Coach Brad Stevens, for his part, has thrown bucket after bucket of cold water on the prospect, saying flatly twice in the last month — including last week — that Hayward would not play for the Celtics this season. But despite the coach’s protestations, and despite multiple other sources close to the situation — like Hayward’s own father — saying this week that they don’t believe Hayward will return to the court before next season, many Celtics fans see stuff like the recently released video of Hayward going through ball-handling workouts and shooting jumpers and continue to believe that he’ll come back before year’s end.
“Whether they want to activate him, whether they want to play him or not, that’s a whole different question. But I truly believe that before the playoffs are over, we’ll see him in a Celtics uniform,” Mike Gorman, the team’s longtime play-by-play broadcaster, said this week. “I just believe it.”
Beliefs, though, can vary from person to person.
“I don’t believe that Gordon thinks he’s going to play [this season],” Celtics president of basketball operations Danny Ainge said this week. “I don’t think so, no.”
Evidently, Ainge was wrong.
From ESPN’s Chris Forsberg:
“My thoughts are that I take it day by day. And I said that from the very beginning, that’s what I would do, not putting a timetable on it,” Hayward said Friday while unveiling a new gym for students at the Timilty Middle School in Roxbury. “The recovery is going well. I’m progressing well. I was in the facility this morning, will be in the facility tomorrow. And that’s kinda my goal — just really focusing day by day.” […]
“The hope is still there,” Hayward said. “It’s something where I’m really honestly not even thinking about it. I know we’re getting toward the end of the year. It’s something that I’m still working toward, but if it doesn’t happen, it doesn’t happen.”

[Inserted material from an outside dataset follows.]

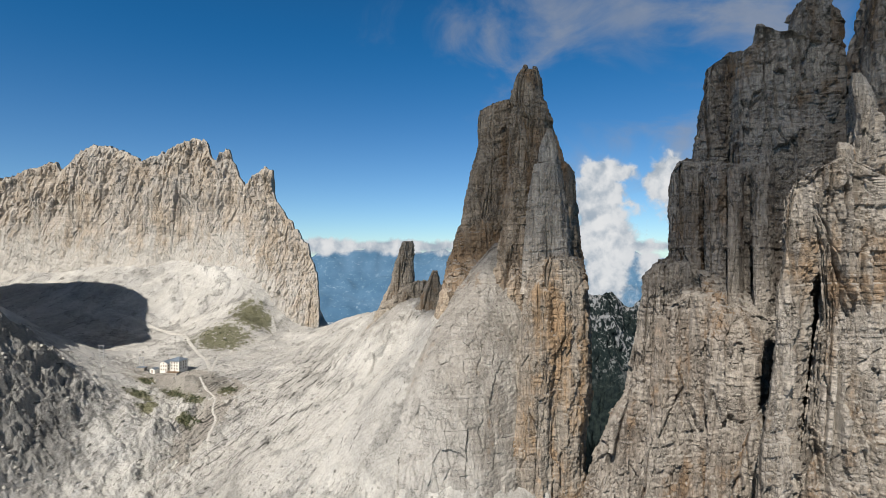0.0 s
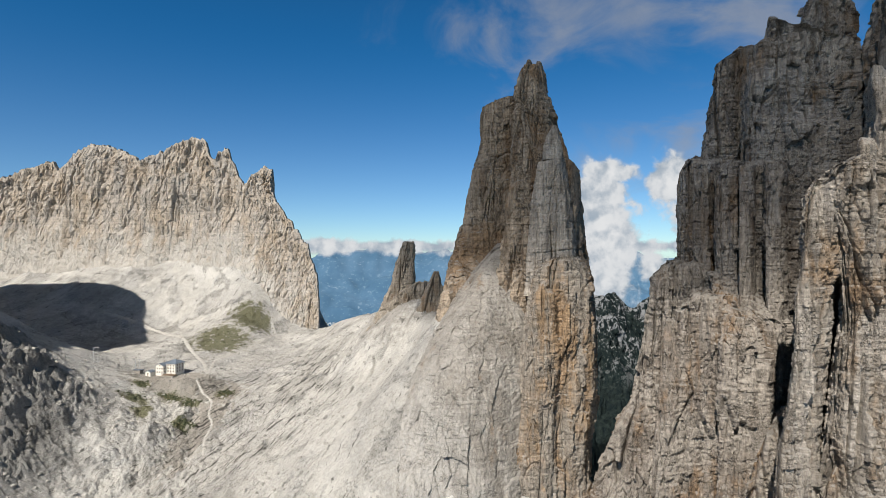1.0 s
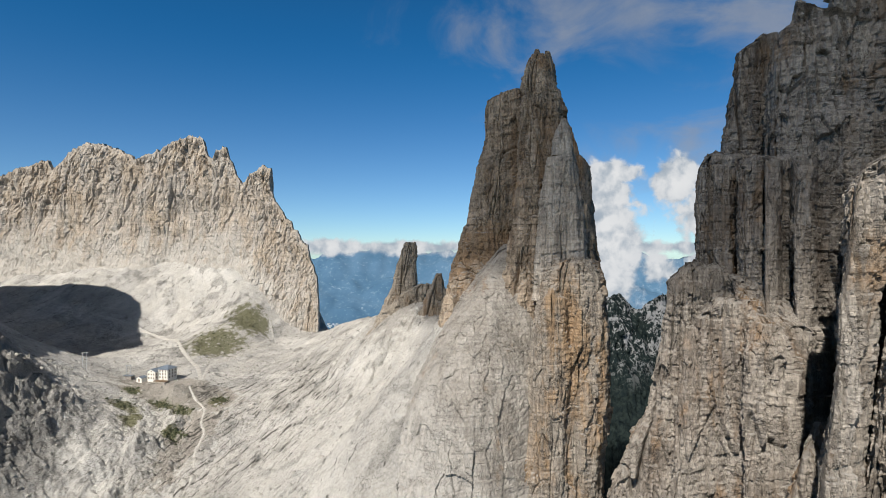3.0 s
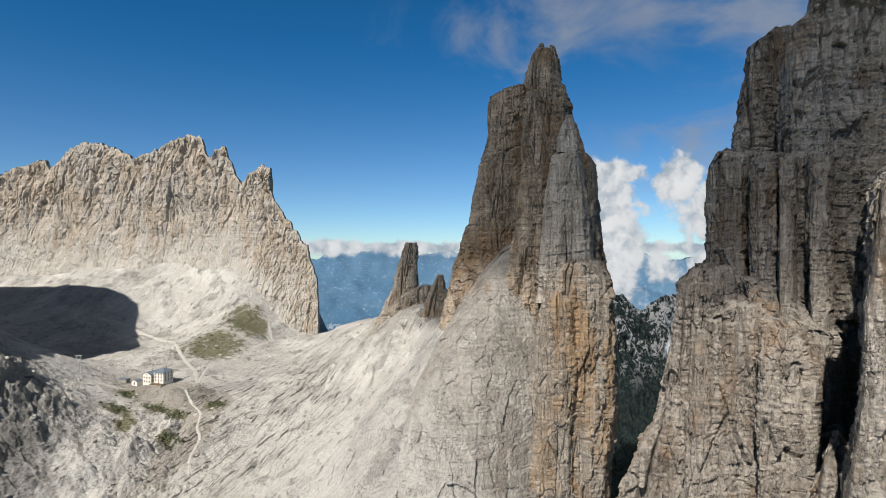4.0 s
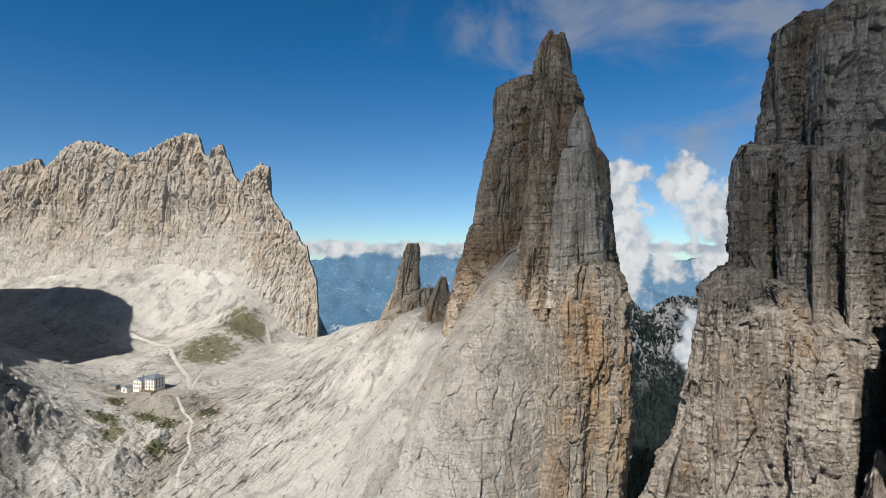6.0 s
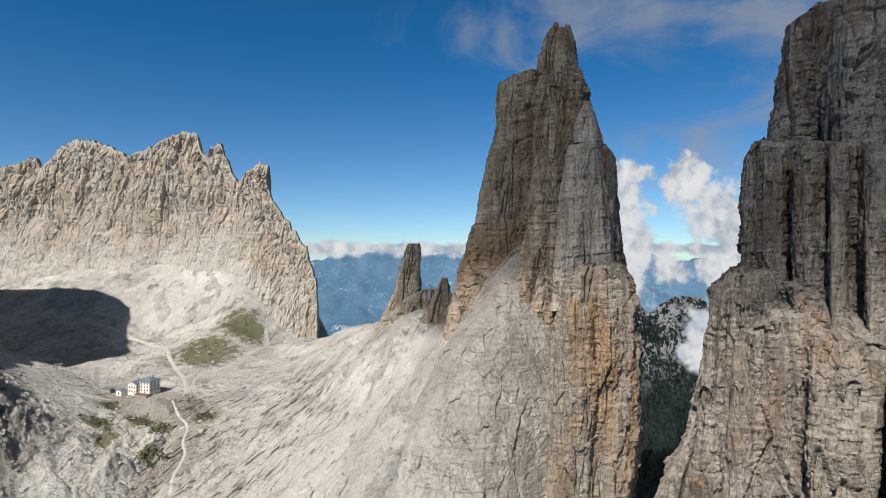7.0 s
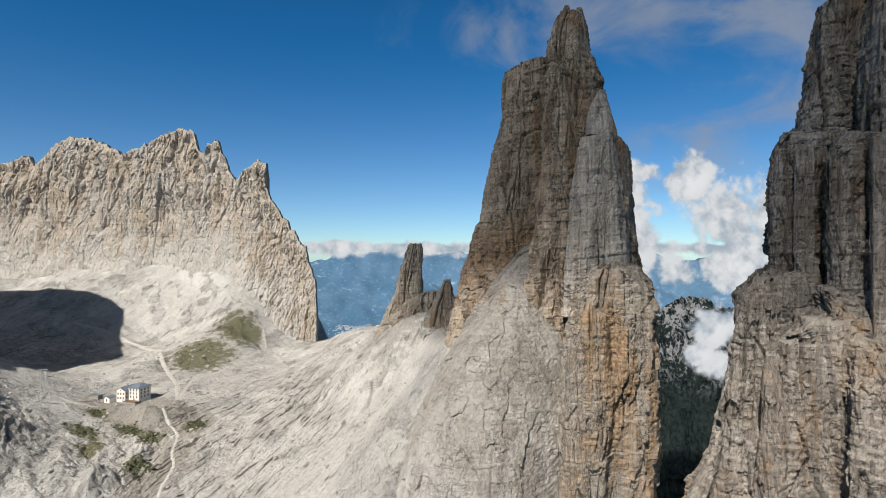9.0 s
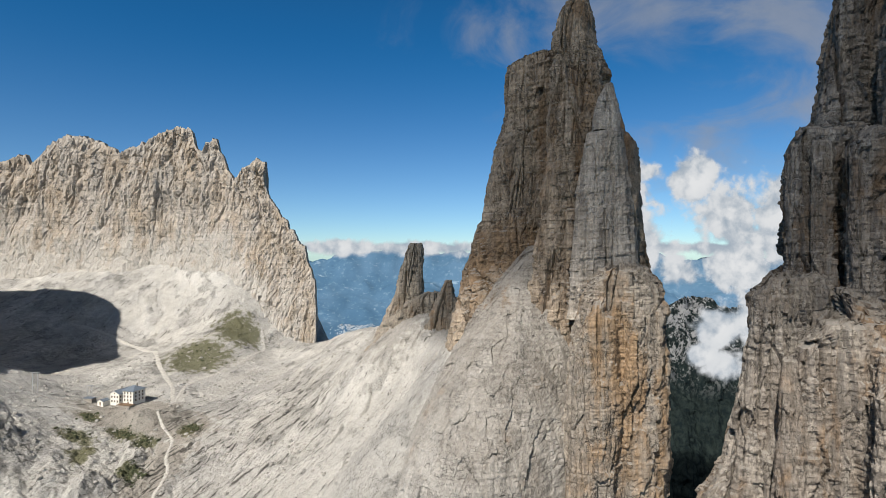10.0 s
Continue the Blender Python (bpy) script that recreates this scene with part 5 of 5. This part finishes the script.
def scatter(name, count, seed, zone, size, flat, material, label, category):
    """Many small uneven lumps lying on the ground, in one mesh."""
    rs = np.random.RandomState(seed)
    bm = bmesh.new()
    bmesh.ops.create_icosphere(bm, subdivisions=1, radius=1.0)
    unit = np.array([v.co for v in bm.verts])
    tri = np.array([[v.index for v in f.verts] for f in bm.faces])
    bm.free()
    x, y = zone(rs, count)
    z = surface(x, y)
    r = size[0] + (size[1] - size[0]) * rs.rand(len(x)) ** 4
    vs = []
    for i in range(len(x)):
        u = unit * (0.7 + 0.6 * rs.rand(len(unit), 1)) * (1, 0.8 + 0.5 * rs.rand(), flat)
        vs.append(u * r[i] + (x[i], y[i], z[i] + 0.25 * r[i] * flat))
    f = (tri[None] + len(unit) * np.arange(len(x))[:, None, None]).reshape(-1, 3)
    return tagged(mesh_of(name, np.concatenate(vs), f, material), label, category, kind="stuff")


scatter("boulders", 3200, 4, lambda rs, n: (rs.uniform(-185, 0, n), 175 + 200 * rs.rand(n) ** 1.2), (0.2, 1.0), 0.7, BOULDER,
        "loose pale limestone boulders strewn over the scree", "boulders")


def shrub_zone(rs, n):
    spots = np.array([(-137, 281, 4), (-150, 272, 4), (-126, 279, 3), (-122, 262, 2.5), (-118, 258, 3), (-155, 285, 3), (-147, 368, 14), (-113, 290, 3)])
    k = rs.randint(0, len(spots), n)
    return spots[k, 0] + rs.normal(size=n) * spots[k, 2] * 0.7, spots[k, 1] + rs.normal(size=n) * spots[k, 2] * 0.5


scatter("dwarf_shrubs", 900, 9, shrub_zone, (0.2, 0.8), 0.6, SHRUB, "low dark green dwarf shrubs and turf in the gully", "shrubs")


# ---- the far town ----
def build_town():
    rs = np.random.RandomState(21)
    bm = bmesh.new()
    for i in range(330):
        x, y = rs.normal(-800, 70), rs.uniform(3880, 4020)
        z = far_height(np.array([x]), np.array([y]))[0]
        w, d, h = rs.uniform(1.5, 6), rs.uniform(1.5, 5), rs.uniform(2, 6)
        box(bm, x - w, x + w, y - d, y + d, z - 4, z + h)
    ob = part("far_town", bm, plain("pale house walls", (0.31, 0.35, 0.385), 0.9, 0.3, 0.02))
    return tagged(ob, "pale scattered houses of a town on the valley floor", "town", kind="stuff")


build_town()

To be clear: the odds are still very much that it won’t happen. Our Chris Mannix wrote that, before last month’s All-Star break, Hayward’s “ankle was still swollen and still purpleish, which makes it impossible to believe he will be ready to play before mid-April.” Stevens said last week that Hayward is “a super long way away from even being on 1-on-0 workout where he’s cutting.” Ainge said Thursday that Hayward is “not even full weight-bearing on his foot doing anything yet,” and that “once he’s 100-percent cleared physically, which he’s not close to that yet, there’s a long process of just getting your mind and your confidence in your foot and overcoming the mental part of it.”
By all accounts, Hayward’s doing everything he can to put himself in position to prove the doubters wrong. He told reporters that he “ran at 70 percent of his body weight on an anti-gravity treadmill at the team’s practice facility Friday morning,” and that once he gets to 80 percent, “he expects to be able to transition to running on his full body weight.” He’s still a far way off from explosive leaping, but he said he “can do ‘baby jumps,'” which is something, at least.
Actually, it’s a hell of a lot more than “something,” considering how dire Hayward’s situation seemed on opening night. But with only 16 games left in the regular season, it just doesn’t seem like nearly enough to believe that Hayward will be able to get on the court for live action before April 11. And if he can’t do that, then asking him to go from six months on the shelf to the line of fire in the crucible of the playoffs would seem tantamount to malpractice on the parts of Ainge, Stevens and the Celtics’ decision-makers.
It makes all the sense in the world that Hayward would work with this goal in mind, and he deserves all the credit in the world for attacking his rehab so aggressively that we’re even having this conversation. It’s a wonderful idea. It would make an amazing story. But with just five weeks to go until the start of the playoffs, I think we have to put the idea of Gordon Hayward suiting up again as a member of the 2017-18 Boston Celtics squarely in the “I’ll believe it when I see it” category.